The problem
Go through the records and extract every line with the word "Blender".

Record excerpts
☆ ☆ ☆

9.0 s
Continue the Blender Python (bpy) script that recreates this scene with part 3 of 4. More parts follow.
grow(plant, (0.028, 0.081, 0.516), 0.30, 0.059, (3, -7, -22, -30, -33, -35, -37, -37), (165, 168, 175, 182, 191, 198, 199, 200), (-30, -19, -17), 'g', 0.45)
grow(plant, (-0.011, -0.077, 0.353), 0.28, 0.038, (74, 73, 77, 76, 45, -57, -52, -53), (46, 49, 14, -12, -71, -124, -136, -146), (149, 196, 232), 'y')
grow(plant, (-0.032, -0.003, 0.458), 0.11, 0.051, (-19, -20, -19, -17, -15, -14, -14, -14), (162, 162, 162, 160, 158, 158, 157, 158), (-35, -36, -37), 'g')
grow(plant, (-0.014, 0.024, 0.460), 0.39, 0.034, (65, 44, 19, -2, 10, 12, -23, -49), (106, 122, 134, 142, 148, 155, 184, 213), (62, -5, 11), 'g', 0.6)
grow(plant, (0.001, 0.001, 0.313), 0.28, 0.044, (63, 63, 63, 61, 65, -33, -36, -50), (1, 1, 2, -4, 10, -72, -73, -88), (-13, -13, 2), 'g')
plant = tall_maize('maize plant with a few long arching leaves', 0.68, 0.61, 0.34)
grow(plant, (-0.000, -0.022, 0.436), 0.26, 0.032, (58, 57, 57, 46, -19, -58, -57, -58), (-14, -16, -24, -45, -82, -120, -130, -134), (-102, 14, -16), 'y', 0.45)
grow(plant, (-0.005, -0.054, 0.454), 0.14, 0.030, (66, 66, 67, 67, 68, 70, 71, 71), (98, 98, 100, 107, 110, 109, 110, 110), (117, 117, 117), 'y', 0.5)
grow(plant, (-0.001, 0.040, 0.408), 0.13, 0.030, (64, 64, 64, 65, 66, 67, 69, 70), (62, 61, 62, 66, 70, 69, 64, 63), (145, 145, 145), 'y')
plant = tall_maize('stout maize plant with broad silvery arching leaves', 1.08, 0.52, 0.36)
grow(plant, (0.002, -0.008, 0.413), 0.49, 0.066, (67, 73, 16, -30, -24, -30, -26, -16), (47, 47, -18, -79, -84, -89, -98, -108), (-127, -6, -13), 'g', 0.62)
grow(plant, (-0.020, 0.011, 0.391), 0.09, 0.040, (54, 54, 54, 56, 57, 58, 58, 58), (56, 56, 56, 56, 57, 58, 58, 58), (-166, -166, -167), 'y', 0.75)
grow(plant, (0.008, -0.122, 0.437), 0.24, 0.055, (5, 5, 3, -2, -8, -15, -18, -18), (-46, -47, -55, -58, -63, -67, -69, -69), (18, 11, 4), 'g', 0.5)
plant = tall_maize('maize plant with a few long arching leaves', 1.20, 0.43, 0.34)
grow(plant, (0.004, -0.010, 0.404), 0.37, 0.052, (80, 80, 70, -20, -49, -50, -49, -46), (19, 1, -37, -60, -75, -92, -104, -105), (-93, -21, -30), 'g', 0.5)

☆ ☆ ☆

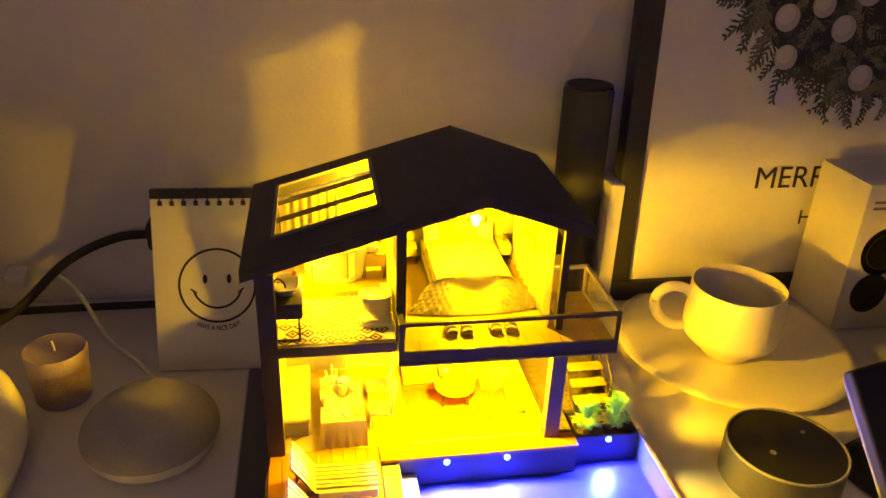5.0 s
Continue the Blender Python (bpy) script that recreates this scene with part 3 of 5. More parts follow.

☆ ☆ ☆

Solution
Continue the Blender Python (bpy) script that recreates this scene with part 3 of 4. More parts follow.
Continue the Blender Python (bpy) script that recreates this scene with part 3 of 5. More parts follow.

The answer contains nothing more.